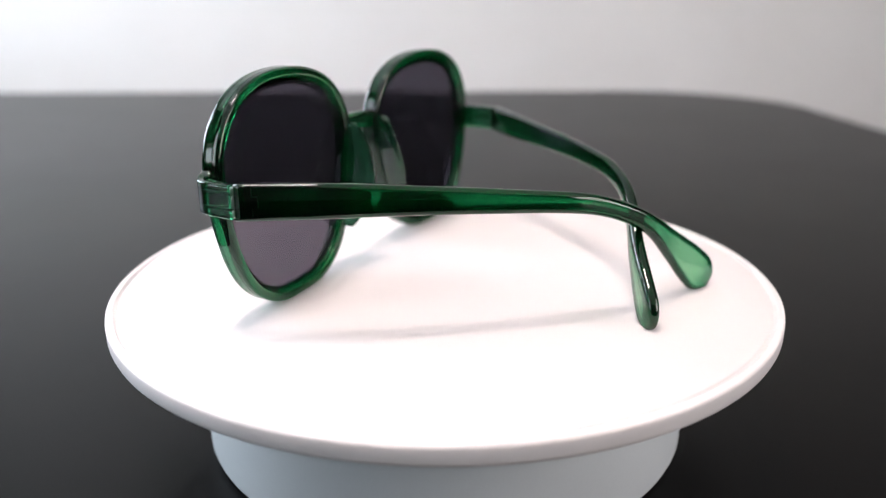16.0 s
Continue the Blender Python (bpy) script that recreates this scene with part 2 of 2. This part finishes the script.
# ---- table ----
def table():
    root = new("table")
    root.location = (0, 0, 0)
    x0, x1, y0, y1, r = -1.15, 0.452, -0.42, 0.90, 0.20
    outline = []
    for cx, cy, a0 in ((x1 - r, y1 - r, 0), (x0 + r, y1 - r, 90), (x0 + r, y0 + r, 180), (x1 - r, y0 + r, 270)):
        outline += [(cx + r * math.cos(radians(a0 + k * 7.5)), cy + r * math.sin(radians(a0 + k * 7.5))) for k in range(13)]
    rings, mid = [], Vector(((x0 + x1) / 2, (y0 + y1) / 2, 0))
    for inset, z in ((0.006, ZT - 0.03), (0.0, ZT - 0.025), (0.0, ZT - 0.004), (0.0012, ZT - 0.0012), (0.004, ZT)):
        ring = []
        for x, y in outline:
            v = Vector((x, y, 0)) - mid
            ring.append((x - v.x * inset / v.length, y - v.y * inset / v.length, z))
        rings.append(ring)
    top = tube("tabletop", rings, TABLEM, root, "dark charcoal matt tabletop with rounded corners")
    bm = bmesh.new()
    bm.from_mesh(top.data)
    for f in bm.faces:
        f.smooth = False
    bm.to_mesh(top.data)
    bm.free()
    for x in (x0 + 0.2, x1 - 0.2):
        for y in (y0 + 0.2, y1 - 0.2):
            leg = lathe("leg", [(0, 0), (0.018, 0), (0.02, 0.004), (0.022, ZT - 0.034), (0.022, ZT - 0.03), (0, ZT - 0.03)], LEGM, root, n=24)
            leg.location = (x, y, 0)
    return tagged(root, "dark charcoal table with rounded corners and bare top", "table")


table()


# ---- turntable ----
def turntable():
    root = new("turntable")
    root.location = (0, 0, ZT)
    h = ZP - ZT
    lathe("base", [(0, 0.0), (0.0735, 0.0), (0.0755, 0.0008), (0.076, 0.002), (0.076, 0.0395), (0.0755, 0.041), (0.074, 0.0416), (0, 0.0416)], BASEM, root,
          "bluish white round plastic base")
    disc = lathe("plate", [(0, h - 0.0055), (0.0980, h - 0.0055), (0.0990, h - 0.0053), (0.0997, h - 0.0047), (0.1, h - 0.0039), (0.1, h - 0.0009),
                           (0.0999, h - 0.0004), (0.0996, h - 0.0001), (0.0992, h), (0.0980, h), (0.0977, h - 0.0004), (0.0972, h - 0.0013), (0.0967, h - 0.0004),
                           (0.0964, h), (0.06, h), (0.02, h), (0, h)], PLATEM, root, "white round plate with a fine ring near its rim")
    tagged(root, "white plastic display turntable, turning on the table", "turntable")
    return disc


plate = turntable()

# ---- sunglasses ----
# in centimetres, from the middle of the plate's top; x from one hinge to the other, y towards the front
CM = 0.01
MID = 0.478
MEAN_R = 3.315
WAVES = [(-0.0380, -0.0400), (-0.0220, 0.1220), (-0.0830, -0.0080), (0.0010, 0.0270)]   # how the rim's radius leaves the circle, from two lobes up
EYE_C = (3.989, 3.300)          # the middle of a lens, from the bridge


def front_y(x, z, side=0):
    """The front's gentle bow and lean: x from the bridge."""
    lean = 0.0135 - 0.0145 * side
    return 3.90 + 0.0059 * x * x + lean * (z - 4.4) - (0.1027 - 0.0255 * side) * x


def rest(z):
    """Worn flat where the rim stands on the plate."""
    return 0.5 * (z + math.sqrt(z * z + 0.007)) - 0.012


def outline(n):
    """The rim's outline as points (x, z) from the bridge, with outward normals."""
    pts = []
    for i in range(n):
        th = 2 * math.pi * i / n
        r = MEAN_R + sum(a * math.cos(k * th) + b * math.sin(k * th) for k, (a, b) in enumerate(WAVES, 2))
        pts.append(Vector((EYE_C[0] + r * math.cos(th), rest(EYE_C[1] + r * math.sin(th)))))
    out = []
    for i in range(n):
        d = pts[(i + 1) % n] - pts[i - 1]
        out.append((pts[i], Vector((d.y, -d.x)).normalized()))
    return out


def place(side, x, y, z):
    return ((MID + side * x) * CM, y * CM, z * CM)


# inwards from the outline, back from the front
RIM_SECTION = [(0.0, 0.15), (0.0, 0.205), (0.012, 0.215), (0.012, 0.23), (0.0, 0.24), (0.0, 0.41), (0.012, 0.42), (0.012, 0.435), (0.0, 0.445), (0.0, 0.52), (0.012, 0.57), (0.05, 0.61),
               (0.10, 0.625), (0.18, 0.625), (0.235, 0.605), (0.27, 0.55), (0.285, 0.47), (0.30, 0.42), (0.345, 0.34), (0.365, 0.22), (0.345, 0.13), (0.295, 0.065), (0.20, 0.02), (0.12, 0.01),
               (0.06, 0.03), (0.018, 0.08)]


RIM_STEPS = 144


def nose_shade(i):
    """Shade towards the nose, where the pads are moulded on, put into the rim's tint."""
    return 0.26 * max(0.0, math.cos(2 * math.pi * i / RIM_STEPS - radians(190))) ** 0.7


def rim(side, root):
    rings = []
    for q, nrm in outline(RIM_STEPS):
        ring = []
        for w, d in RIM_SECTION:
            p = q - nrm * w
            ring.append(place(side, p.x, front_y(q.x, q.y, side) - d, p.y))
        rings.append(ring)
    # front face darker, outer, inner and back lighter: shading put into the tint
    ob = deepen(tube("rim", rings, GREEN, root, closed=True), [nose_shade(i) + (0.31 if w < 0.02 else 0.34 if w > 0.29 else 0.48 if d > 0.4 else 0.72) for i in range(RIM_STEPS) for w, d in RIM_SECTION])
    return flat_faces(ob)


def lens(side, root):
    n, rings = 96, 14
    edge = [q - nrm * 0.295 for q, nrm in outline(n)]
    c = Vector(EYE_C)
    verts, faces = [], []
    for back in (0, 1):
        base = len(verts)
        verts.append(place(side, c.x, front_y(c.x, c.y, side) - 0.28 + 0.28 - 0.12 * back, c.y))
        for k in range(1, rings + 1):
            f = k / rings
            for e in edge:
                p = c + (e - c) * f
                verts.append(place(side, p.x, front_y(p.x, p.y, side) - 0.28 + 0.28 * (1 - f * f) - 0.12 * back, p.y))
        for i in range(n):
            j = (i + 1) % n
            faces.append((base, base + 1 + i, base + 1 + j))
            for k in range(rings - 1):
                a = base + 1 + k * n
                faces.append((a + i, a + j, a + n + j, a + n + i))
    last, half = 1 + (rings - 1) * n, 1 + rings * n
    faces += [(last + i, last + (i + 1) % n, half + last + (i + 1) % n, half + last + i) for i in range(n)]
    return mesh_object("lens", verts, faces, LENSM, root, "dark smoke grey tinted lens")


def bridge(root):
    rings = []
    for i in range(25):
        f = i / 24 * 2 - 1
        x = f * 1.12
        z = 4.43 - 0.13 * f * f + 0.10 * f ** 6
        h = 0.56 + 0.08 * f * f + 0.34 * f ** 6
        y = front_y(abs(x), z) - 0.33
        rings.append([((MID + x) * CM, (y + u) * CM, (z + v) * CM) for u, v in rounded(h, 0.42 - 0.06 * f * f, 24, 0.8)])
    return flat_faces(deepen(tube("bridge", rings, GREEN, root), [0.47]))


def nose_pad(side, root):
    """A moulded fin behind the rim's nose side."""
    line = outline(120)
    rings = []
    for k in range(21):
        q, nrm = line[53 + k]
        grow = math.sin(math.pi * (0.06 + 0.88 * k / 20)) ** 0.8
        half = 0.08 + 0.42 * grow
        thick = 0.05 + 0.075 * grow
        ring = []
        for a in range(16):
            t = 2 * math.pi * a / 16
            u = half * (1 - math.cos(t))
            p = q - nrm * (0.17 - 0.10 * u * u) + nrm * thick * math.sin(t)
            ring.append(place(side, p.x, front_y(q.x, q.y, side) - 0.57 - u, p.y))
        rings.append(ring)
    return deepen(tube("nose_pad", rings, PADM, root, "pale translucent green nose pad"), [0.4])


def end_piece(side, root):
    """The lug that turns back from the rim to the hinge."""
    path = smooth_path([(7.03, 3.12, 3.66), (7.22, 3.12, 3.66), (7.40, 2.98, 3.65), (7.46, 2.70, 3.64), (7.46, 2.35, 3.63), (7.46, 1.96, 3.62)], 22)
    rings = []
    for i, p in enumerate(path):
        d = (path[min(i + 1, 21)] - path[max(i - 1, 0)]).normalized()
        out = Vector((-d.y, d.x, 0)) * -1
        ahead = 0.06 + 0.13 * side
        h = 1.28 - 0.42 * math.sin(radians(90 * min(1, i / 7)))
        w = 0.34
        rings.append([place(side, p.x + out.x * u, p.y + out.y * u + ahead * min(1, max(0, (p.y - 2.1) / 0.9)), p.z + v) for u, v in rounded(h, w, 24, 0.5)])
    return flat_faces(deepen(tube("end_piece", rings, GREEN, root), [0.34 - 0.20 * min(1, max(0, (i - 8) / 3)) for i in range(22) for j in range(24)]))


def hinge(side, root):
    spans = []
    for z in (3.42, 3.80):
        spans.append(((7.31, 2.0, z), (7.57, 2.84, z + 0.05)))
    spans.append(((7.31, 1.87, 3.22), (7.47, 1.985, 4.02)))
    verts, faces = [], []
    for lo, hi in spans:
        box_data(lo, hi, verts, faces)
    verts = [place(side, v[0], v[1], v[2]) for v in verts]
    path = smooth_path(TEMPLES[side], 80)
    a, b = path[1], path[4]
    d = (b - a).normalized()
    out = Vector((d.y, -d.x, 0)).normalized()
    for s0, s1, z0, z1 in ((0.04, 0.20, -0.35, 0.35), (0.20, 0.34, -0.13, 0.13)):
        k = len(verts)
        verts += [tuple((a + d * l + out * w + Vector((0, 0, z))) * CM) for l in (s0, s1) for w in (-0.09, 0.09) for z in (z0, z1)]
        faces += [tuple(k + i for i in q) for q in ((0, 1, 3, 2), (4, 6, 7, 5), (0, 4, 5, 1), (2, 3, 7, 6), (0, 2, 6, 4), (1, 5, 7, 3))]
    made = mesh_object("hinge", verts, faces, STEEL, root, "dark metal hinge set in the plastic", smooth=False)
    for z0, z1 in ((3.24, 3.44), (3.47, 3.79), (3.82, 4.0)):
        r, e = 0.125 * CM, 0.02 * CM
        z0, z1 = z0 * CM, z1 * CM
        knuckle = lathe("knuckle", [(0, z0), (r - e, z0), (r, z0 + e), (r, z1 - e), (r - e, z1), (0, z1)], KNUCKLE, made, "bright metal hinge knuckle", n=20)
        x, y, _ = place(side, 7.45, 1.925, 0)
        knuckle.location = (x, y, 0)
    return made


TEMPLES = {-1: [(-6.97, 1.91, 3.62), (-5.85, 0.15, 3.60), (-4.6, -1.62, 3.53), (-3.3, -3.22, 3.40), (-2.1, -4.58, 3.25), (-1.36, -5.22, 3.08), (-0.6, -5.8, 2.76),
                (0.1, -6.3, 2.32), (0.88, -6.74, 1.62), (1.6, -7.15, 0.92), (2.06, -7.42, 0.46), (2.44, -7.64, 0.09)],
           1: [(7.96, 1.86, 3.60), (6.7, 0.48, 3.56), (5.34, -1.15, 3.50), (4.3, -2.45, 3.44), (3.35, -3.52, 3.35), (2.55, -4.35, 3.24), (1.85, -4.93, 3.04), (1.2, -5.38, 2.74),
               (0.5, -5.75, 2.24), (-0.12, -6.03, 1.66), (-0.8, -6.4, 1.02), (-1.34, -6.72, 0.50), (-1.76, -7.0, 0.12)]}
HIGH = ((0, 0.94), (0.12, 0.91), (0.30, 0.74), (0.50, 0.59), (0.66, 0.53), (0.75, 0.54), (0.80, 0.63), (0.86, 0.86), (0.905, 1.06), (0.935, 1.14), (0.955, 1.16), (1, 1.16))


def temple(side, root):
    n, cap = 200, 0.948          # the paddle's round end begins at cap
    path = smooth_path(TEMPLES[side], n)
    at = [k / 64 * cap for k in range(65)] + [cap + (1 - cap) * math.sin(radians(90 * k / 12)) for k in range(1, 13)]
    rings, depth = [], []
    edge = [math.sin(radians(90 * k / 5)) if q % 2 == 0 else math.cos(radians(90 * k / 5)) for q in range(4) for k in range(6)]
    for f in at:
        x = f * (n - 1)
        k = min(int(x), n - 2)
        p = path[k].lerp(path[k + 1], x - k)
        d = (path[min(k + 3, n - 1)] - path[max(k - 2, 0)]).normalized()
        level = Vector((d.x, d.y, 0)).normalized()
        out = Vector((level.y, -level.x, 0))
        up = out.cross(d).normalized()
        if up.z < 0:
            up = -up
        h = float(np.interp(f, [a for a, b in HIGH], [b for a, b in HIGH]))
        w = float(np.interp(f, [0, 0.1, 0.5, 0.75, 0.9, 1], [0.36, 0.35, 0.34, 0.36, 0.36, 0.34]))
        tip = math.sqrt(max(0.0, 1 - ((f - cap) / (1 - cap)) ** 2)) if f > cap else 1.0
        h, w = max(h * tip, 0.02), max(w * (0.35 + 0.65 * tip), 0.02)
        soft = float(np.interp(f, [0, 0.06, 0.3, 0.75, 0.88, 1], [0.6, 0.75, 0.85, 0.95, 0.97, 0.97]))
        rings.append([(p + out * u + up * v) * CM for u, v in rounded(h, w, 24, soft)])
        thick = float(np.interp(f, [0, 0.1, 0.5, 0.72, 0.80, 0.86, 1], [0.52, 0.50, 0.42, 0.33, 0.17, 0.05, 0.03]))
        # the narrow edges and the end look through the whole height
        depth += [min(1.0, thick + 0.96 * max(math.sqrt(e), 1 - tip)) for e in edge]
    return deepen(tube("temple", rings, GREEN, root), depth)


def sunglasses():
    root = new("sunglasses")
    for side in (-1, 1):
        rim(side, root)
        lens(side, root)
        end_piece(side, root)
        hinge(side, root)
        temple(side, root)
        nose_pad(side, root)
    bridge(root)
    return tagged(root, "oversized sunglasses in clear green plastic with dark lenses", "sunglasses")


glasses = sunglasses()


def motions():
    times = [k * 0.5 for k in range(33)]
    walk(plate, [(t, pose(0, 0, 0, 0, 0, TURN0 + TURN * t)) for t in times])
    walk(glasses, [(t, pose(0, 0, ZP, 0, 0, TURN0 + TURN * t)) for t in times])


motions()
****************************************
WHAT YOU NEED TO DO » Report only how many lines in the listing contain the string "with".

COMPLETE RESPONSE » 6